-- Exercise --
Would you transcribe the whole listing exactly, minus its pictures?

-- Data extract --
— begin —

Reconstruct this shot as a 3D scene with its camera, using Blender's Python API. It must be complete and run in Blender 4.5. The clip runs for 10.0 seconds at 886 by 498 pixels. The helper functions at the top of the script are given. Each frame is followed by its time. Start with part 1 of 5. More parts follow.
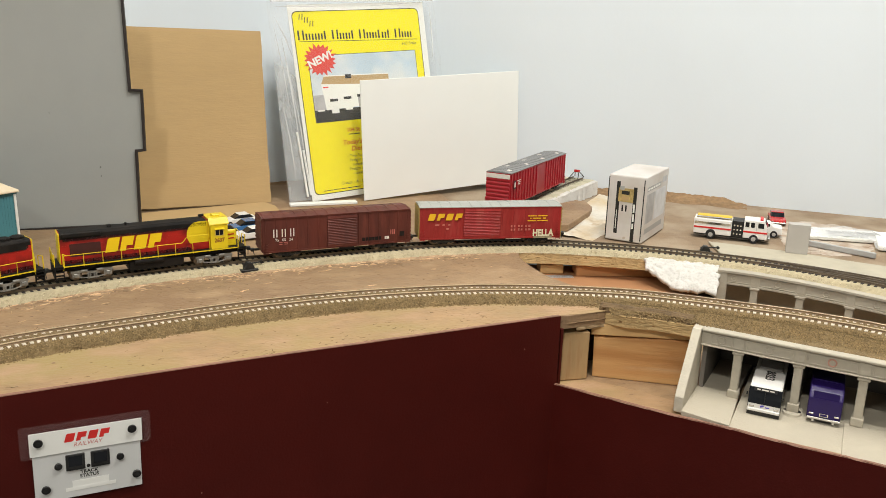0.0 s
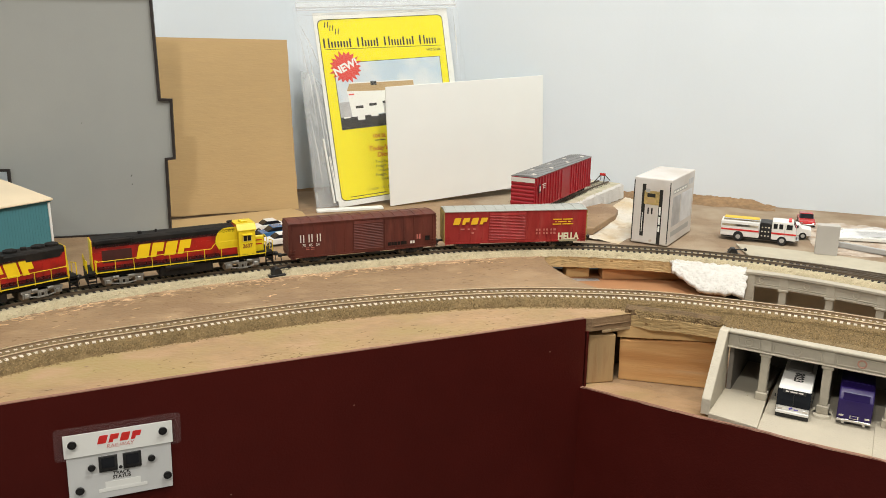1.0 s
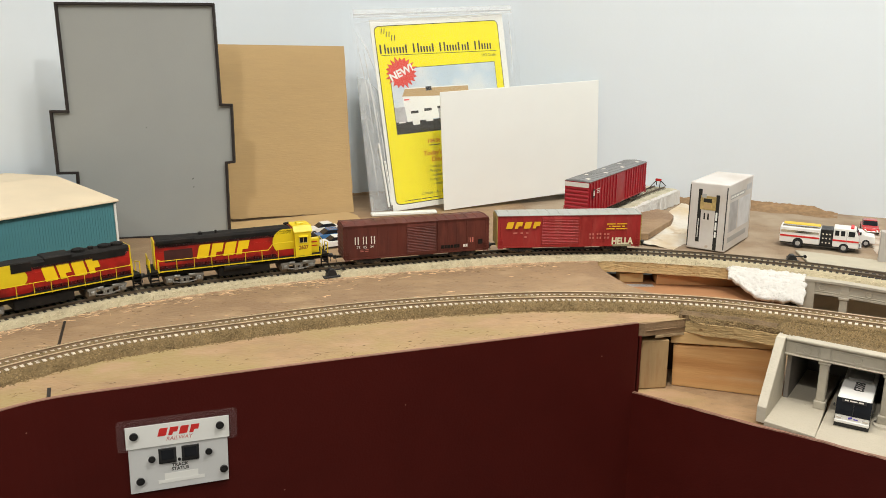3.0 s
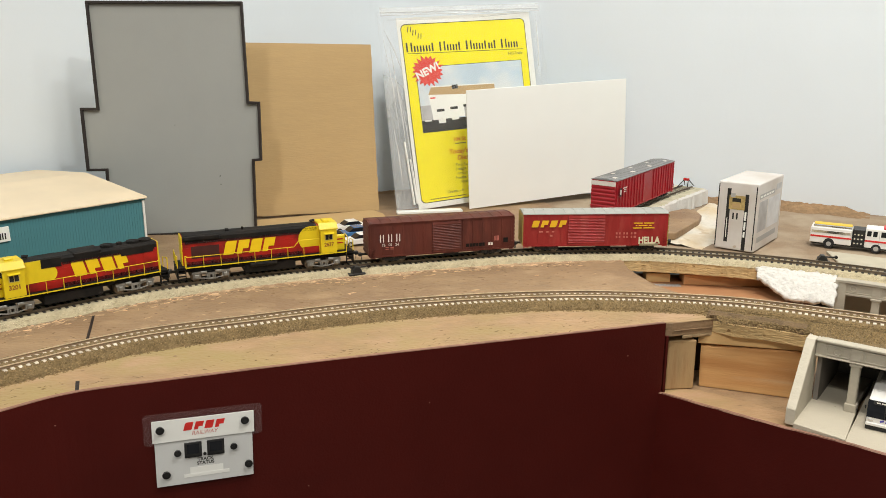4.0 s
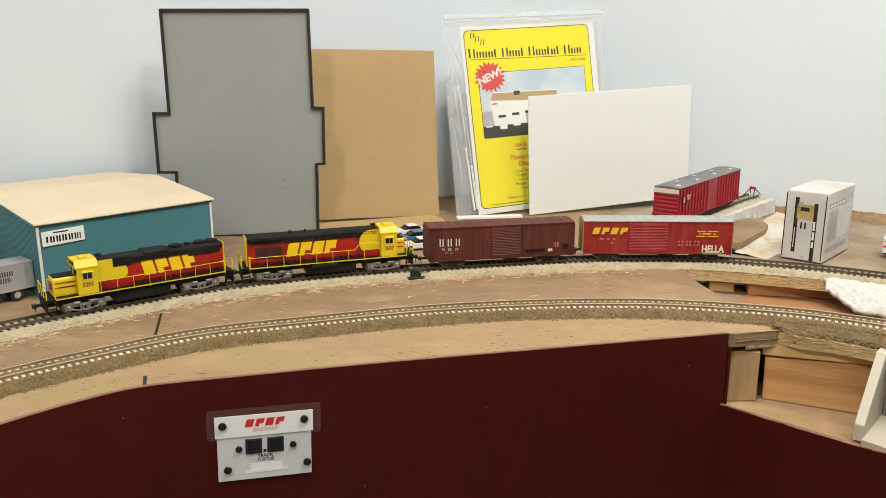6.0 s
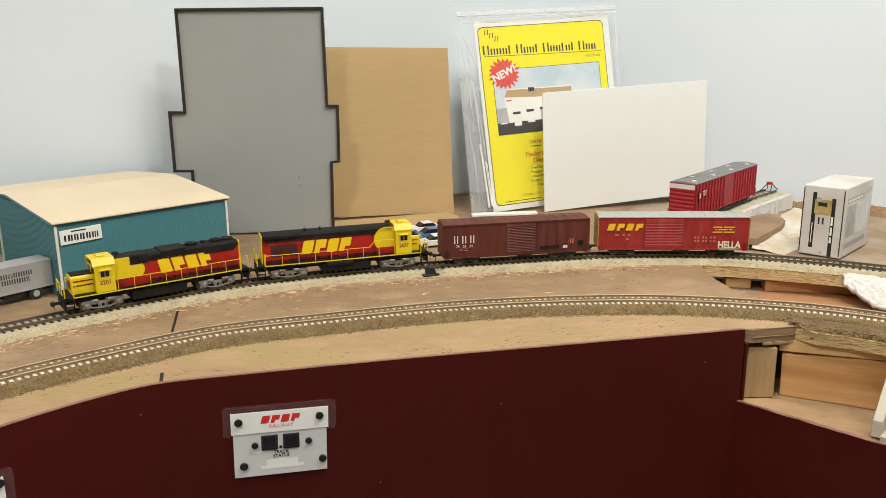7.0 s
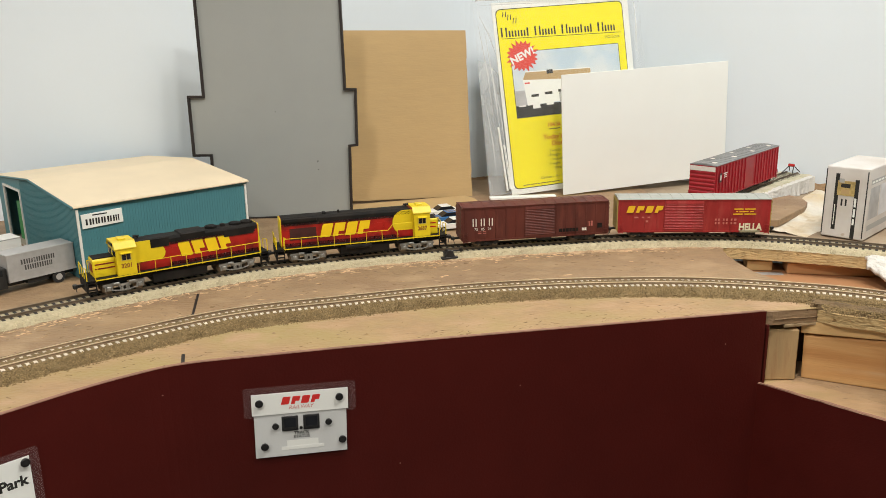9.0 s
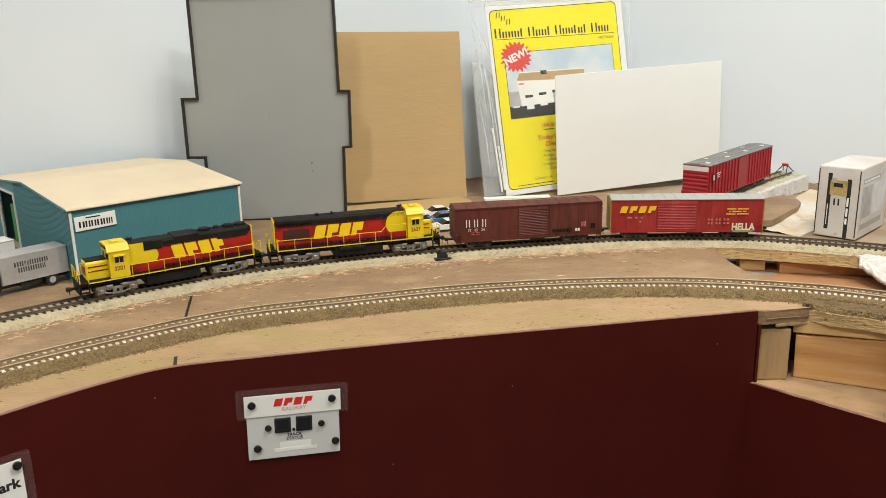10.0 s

— end —

-- Worked answer --
Reconstruct this shot as a 3D scene with its camera, using Blender's Python API. It must be complete and run in Blender 4.5. The clip runs for 10.0 seconds at 886 by 498 pixels. The helper functions at the top of the script are given. Each frame is followed by its time. Start with part 1 of 5. More parts follow.
0.0 s
1.0 s
3.0 s
4.0 s
6.0 s
7.0 s
9.0 s
10.0 s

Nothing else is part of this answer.